Auch dieser Boden ist historisch: Hier fand 1892 der einst blutigste Arbeiterstreik der Vereinigten Staaten statt, an einer von Andrew Carnegies Stahlverarbeitungsanlagen. Dieses Ereignis legte das Fundament für die späteren Gewerkschaften und die 40-Stunden-Woche. Heute ist von den industriellen Anlagen so gut wie gar nichts mehr zu sehen, alles wurde platt gewalzt und in neue Kommerztempel umgewandelt.
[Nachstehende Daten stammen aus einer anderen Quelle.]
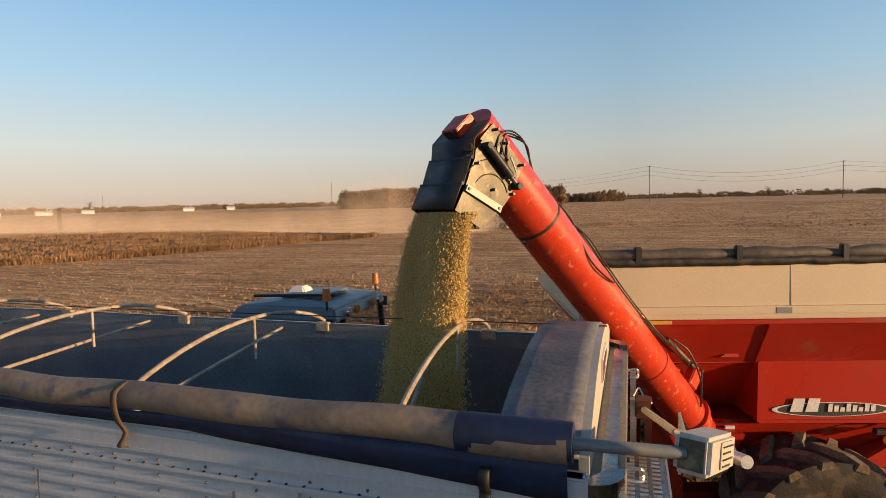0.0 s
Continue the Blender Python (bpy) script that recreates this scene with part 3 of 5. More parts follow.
    part("step_beam", box((-0.04, TY0 + 0.06, 3.03), (TX1 + 0.035, TY1 - 0.05, 3.12), 0.008), CAP_WHITE, trailer, "white box beam under the cap")
    part("beam_top", box((-0.005, TY0 + 0.07, 3.121), (TX1 + 0.03, TY1 - 0.06, 3.126)), DUSTY, trailer)
    part("corner_cap", hull([(TX1 - 0.30, TY0 - 0.004, 3.02), (TX1 - 0.30, TY0 + 0.06, 3.16), (TX1 - 0.10, TY0 - 0.004, 3.02), (TX1 - 0.10, TY0 + 0.06, 3.14), (TX1 + 0.03, TY0 + 0.10, 3.02), (TX1 - 0.01, TY0 + 0.06, 3.02), (TX1 + 0.0, TY0 + 0.10, 3.10), (TX1 - 0.3, TY0 + 0.10, 3.14)], 0.006), DUSTY, trailer, "dusty rounded corner cap")
    for y in (-0.75, -0.05, 0.55, 1.05):
        part("bolt", rod((TX1 + 0.035, y, 3.07), (TX1 + 0.047, y, 3.07), 0.012), BLACK, trailer)
    # maker's plate: colours only
    plate_ob = part("maker_plate", box((-0.009, -0.20, 3.24), (0.0, 0.25, 3.36)), LABEL, trailer, "white and red maker's plate")
    part("plate_mark", box((0.0, -0.19, 3.25), (0.003, -0.10, 3.35)), TAPE_RED, plate_ob)
    part("plate_bar", box((0.0, -0.08, 3.285), (0.003, 0.10, 3.345)), INK, plate_ob)
    part("plate_bar", box((0.0, -0.08, 3.255), (0.003, 0.06, 3.27)), INK, plate_ob)
    part("plate_bar", box((0.0, 0.12, 3.29), (0.003, 0.235, 3.325)), INK, plate_ob)
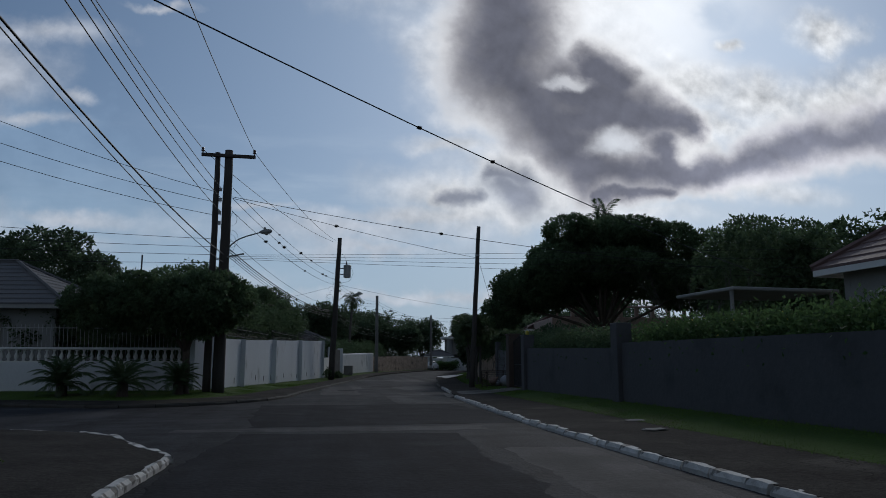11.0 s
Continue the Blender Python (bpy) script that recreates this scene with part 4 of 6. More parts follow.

Allen Sportfreaks kann ich empfehlen: Ein Baseballspiel im PNC Park mit der zuvor erwähnten überwältigenden Aussicht auf die Wolkenkratzer Pittsburghs! Da Baseball ja tief in der US-amerikanischen Sportkultur verankert is, ist es ein echtes Erlebnis. Die Tickets sind günstig zu erwerben. Außerdem wird man in den Pausen durch fantasievolle  Spiele gut unterhalten! Ansonsten lohnt sich auch ein Football-Spiel im Heinz Field gleich nebenan. Es ist etwas teurer, aber die Pittsburgh Steelers sind das erfolgreichste Footballteam der USA. Es hat 6 Mal den Super Bowl gewonnen, 4 Mal davon in aufeinander folgenden Jahren. Das ist echt bewundernswert. Die Steelers beherrschen die Stadt und ihre Farben, alles hier ist in Gelb und Schwarz getaucht. Die Leute sind verrückt nach ihnen. So bleibt einem fast keine Wahl, man muss diesen Sportwahn einfach mögen. 
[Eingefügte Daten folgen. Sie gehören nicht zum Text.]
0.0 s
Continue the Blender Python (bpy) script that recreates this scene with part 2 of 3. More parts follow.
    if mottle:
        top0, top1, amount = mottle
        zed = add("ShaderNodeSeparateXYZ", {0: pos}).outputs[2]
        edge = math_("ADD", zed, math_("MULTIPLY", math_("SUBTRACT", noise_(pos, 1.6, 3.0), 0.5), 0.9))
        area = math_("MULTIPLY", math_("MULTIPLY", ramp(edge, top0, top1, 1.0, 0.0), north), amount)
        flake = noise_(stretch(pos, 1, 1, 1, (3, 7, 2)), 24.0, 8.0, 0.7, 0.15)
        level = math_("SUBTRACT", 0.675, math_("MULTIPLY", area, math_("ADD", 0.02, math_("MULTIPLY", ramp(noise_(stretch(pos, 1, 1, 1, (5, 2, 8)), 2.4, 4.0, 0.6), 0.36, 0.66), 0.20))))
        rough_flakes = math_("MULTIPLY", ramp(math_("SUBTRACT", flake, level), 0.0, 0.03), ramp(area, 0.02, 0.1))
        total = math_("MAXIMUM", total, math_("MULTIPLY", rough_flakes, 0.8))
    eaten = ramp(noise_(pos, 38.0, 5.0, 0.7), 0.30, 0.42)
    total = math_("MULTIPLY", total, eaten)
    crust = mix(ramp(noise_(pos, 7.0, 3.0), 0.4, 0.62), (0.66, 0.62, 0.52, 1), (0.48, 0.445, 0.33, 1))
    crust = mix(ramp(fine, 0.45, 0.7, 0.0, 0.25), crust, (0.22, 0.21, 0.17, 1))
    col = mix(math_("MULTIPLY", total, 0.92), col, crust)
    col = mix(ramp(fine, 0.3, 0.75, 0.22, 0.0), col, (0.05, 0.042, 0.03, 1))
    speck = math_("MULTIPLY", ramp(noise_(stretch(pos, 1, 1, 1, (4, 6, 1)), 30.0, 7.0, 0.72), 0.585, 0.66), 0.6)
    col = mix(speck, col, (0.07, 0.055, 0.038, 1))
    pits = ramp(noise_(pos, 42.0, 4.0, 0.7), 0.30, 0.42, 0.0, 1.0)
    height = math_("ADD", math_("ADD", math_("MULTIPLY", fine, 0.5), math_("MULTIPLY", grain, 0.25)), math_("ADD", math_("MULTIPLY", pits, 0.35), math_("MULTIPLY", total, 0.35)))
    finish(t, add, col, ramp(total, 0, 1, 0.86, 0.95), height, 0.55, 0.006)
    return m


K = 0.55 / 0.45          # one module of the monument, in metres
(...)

Das besondere am Stadtbild ist: Der Zusammenfluss der zwei großen Flüsse (Allegheny und Monongahela River) zu einem noch größeren Strom (Ohio River). Daraus entsteht ein Dreieck („the point“), auf welchem in den 1970er Jahren ein schöner Park angelegt wurde. Die Stadt ist auf unzähligen Hügeln gelegen und wird gesäumt von Brücken verschiedener Art und Größe. Pittsburgh hat mit seinen 446 Brücken tatsächlich mehr als Venedig. Diese vorteilhafte Lage am Wasser mit Anschluss an den Mississippi River (in welchen der Ohio River fließt) und damit der Verbindung zu den Weltmeeren machte Pittsburgh um die Jahrhundertwende zu der bedeutendsten Handels- und Industriestadt der Vereinigten Staaten. Der markante Tower „PPG Place“ (Pittsburgh Plate Glass) gleicht einem neugotischen Turm aus Glas und ist das herausstechendste Gebäude der Skyline. Gebaut wurde es vom berühmten Architekten Philip Johnson, der damit der Stadt förmlich ein Wahrzeichen gesetzt hat. Eine weitere Kathedrale, die „Cathedral of Learning“, ist auch ein nicht zu übersehender Koloss auf dem Campus der University of Pittsburgh. Er beherbergt Büros und Seminarräume einer der ingesamt 7 Universitäten Pittsburghs und ist wegen seiner 42 Stockwerke ein beliebtes Trainingsziel für Sportliebhaber. Eine Glas- und eine Lernkathedrale prägen das Stadtbild, stellvertretend für u.a. zwei Segmente, in denen Pittsburgh neben der Eisen- und Stahlproduktion schon immer führend war: Glasindustrie und Wissenschaft.